■ SUPPLIED MATERIAL ■
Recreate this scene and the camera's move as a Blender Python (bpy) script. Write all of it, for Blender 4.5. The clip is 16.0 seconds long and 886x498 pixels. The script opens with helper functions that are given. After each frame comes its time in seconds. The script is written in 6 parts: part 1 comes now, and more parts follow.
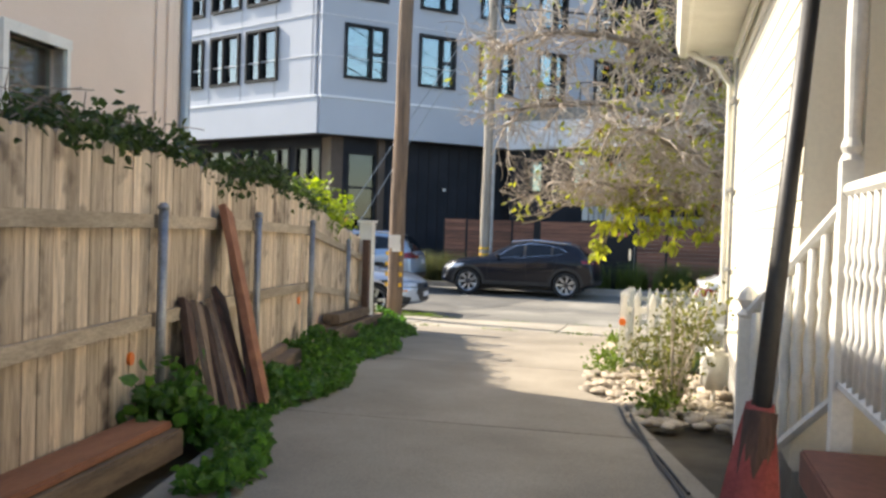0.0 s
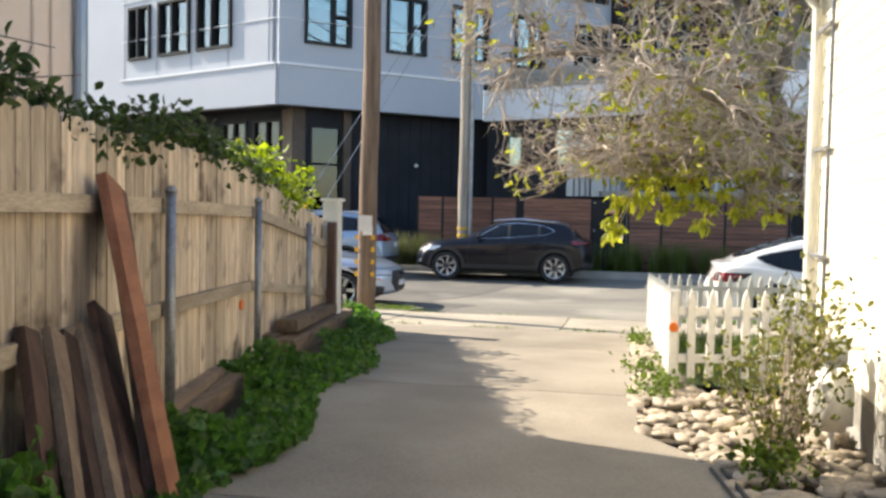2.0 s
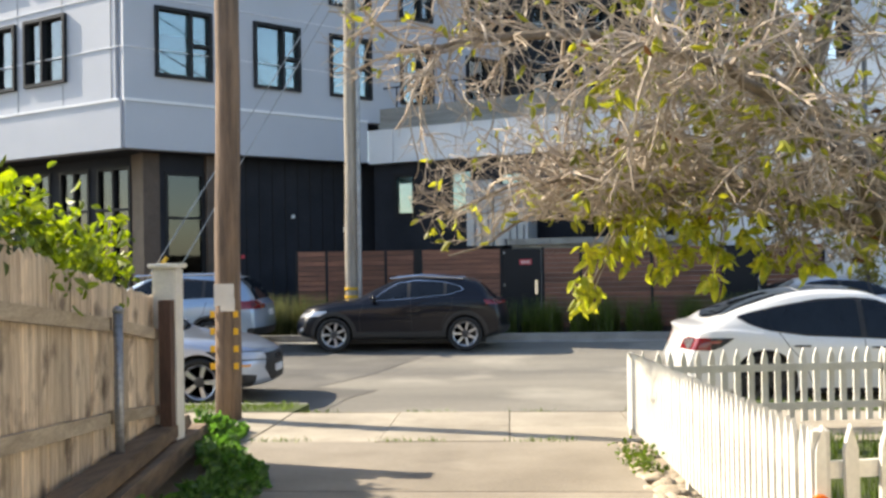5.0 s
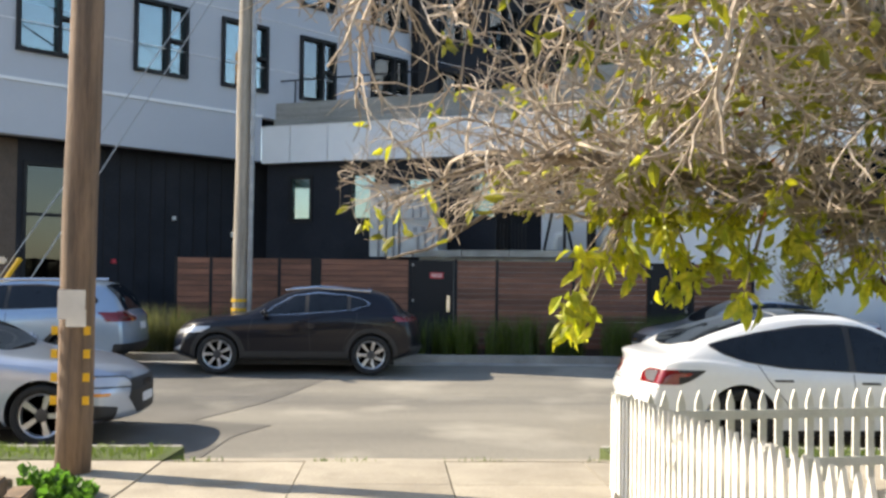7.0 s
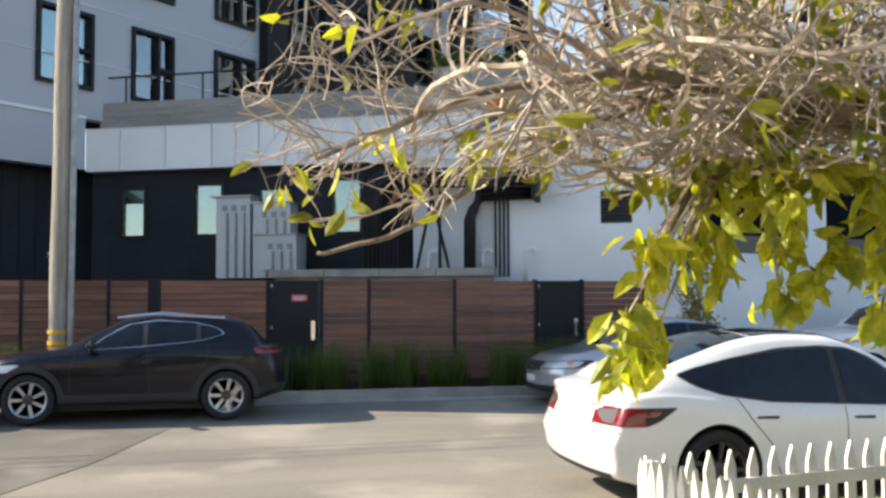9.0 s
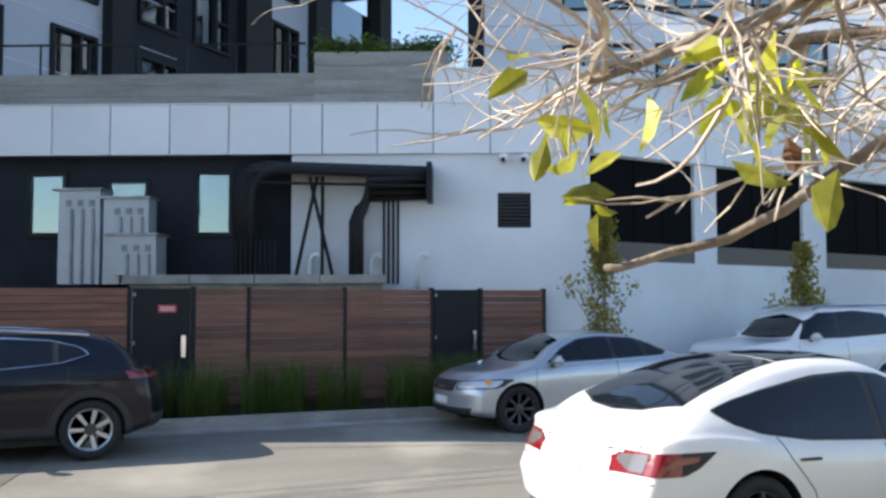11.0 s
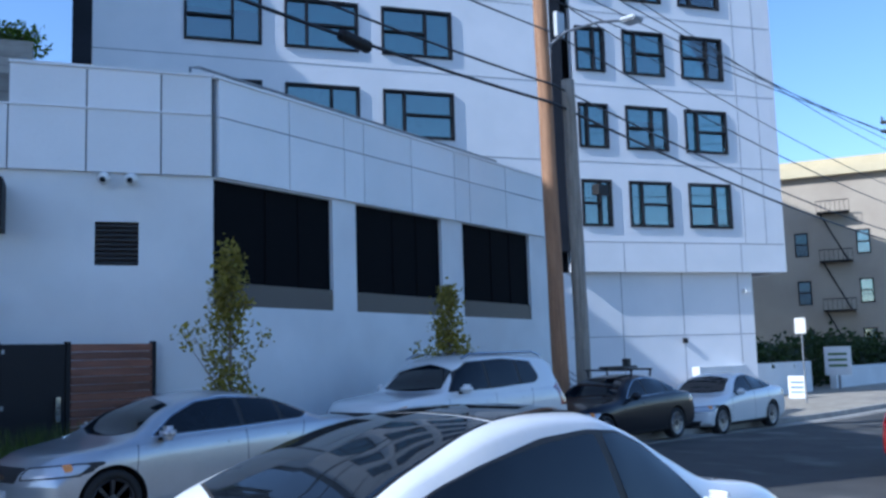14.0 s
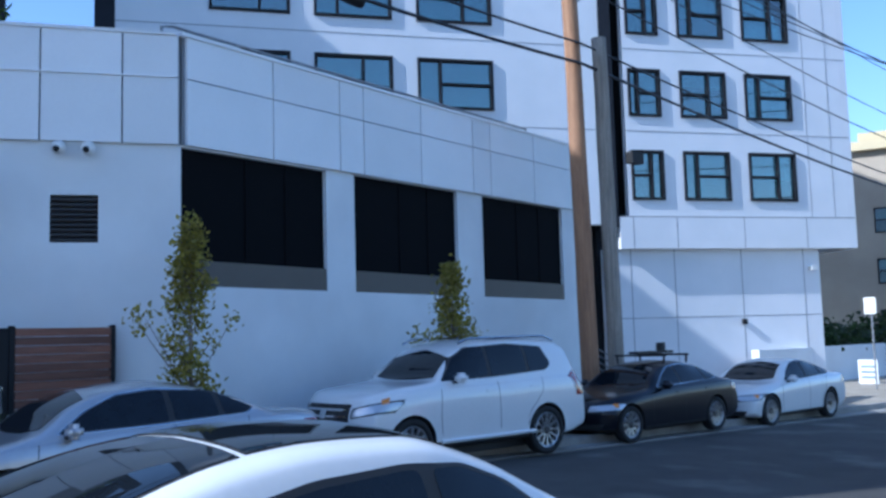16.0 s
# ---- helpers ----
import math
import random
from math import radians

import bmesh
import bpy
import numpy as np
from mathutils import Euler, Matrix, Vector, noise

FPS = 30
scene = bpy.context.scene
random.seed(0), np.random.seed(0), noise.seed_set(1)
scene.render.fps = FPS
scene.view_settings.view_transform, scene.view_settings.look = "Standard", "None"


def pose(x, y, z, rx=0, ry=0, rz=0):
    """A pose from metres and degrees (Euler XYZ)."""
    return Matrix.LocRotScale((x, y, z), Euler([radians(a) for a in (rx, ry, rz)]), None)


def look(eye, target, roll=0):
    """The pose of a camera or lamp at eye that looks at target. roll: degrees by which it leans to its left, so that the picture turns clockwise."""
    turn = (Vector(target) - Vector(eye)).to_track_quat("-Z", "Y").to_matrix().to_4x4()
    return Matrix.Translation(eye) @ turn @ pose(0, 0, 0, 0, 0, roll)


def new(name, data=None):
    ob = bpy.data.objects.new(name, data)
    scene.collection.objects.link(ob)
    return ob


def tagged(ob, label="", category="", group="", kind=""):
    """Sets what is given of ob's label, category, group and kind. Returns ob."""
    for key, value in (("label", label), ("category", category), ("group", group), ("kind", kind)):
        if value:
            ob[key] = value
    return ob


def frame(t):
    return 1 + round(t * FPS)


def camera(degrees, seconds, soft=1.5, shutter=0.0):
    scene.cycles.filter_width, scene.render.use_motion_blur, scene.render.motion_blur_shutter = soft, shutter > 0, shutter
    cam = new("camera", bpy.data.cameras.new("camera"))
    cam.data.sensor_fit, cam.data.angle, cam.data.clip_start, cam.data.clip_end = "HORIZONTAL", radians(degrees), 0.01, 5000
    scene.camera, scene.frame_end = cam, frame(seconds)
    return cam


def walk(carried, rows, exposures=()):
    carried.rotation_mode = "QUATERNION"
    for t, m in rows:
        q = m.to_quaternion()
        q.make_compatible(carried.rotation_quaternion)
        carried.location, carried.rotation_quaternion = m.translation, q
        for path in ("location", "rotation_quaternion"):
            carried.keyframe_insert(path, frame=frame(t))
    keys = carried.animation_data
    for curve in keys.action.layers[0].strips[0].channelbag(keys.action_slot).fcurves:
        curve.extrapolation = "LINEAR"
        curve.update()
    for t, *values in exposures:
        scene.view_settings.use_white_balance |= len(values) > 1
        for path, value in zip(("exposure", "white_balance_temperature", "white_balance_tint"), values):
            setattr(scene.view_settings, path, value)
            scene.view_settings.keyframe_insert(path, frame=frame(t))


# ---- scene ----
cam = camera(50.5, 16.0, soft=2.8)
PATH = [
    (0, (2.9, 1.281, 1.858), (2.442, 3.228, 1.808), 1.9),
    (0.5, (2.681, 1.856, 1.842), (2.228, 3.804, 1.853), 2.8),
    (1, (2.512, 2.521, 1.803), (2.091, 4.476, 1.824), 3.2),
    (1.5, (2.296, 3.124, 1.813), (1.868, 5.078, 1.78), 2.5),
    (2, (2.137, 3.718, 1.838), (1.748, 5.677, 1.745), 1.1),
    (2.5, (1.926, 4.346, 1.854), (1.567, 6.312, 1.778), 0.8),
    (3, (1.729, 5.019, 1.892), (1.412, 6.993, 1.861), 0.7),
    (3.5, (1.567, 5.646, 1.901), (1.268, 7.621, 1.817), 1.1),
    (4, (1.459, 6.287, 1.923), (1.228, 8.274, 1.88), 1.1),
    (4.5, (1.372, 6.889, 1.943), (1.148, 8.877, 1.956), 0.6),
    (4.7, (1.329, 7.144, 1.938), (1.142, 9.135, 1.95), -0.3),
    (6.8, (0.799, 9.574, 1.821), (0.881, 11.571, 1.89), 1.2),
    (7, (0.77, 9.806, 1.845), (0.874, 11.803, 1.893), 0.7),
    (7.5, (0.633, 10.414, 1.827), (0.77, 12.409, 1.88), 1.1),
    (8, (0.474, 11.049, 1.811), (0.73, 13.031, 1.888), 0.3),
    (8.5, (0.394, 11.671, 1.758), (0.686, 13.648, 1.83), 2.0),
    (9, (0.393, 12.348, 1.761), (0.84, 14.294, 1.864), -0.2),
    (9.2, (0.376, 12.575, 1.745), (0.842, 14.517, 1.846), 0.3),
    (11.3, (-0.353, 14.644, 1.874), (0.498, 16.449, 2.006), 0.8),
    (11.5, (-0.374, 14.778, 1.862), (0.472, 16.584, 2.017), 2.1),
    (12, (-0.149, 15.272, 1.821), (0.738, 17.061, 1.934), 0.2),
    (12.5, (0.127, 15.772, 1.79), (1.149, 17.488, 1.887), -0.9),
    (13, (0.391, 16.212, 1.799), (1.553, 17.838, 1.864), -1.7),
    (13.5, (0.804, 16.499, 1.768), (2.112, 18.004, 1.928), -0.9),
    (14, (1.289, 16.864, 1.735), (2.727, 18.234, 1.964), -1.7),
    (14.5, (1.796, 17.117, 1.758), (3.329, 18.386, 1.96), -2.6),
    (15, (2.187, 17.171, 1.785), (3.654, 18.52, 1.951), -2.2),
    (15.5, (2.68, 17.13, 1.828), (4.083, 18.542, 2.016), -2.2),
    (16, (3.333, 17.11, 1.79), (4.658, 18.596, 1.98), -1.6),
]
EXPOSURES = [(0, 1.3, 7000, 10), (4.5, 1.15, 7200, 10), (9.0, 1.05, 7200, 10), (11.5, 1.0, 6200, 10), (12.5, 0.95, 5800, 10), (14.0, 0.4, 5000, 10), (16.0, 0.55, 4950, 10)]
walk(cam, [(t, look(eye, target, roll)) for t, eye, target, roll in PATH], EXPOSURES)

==

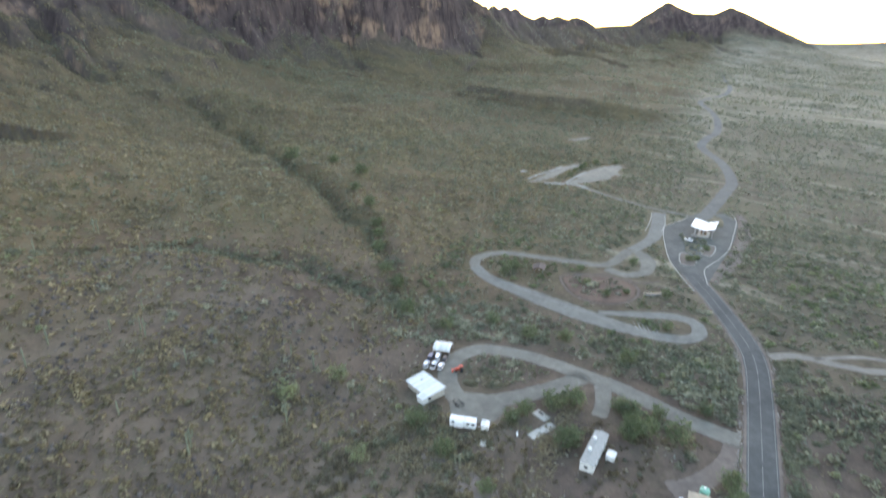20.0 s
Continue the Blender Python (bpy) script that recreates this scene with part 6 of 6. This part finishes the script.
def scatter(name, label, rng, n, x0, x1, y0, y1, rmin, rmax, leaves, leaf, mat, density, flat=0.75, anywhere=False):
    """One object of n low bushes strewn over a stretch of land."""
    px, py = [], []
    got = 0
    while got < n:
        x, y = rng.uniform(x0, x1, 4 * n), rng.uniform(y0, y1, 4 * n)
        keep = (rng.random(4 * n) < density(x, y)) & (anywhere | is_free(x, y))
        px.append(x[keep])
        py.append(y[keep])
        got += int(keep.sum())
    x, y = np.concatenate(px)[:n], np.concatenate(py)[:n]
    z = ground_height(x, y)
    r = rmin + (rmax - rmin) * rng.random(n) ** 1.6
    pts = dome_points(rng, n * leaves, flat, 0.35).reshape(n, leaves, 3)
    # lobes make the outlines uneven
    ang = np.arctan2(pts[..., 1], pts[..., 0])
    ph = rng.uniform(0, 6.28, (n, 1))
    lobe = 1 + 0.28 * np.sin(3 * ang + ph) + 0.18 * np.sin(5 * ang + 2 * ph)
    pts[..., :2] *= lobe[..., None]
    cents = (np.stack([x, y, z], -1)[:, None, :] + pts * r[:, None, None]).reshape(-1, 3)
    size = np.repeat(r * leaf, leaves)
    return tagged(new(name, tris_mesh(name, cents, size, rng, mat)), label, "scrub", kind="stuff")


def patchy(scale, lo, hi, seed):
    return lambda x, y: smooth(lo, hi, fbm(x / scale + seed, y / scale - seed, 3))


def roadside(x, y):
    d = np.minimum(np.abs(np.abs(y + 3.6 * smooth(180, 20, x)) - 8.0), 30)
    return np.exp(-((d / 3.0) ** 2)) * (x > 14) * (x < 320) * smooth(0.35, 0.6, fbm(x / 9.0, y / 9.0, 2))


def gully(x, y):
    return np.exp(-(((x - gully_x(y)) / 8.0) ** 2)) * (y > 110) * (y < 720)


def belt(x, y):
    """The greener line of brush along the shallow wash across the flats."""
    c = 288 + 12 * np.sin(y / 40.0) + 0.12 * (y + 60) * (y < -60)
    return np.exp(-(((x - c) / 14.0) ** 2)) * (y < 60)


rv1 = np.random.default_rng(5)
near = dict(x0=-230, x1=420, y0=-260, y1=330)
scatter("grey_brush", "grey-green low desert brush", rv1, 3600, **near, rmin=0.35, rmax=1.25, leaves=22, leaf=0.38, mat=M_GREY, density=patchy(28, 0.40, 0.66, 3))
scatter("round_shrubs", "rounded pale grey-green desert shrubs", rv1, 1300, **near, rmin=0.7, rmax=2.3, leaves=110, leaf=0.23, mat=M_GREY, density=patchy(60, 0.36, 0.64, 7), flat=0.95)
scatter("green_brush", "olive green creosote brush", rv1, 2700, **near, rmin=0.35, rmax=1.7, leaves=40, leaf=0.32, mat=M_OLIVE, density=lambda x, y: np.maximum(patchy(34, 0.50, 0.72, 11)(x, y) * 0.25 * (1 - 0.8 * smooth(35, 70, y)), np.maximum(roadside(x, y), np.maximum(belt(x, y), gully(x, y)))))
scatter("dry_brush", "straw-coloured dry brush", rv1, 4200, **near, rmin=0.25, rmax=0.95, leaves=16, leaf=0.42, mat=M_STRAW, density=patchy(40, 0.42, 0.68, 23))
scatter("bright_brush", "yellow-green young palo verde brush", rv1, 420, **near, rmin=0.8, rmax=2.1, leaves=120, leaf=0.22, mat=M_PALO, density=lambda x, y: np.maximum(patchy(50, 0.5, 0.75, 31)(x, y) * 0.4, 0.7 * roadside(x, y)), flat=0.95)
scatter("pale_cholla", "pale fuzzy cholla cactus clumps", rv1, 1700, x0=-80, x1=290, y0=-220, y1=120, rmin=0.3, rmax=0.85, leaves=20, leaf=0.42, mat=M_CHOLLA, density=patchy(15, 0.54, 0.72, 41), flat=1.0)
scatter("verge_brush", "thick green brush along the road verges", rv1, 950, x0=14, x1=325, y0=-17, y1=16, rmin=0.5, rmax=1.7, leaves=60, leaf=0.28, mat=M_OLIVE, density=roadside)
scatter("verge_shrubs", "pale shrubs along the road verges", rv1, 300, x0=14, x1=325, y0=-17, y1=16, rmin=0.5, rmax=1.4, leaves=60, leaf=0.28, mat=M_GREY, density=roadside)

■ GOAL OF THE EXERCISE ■
Look through the records and gather every line containing "kind".

■ WORKED ANSWER ■
def tagged(ob, label="", category="", group="", kind=""):
    """Sets what is given of ob's label, category, group and kind. Returns ob."""
    for key, value in (("label", label), ("category", category), ("group", group), ("kind", kind)):
    return tagged(new(name, tris_mesh(name, cents, size, rng, mat)), label, "scrub", kind="stuff")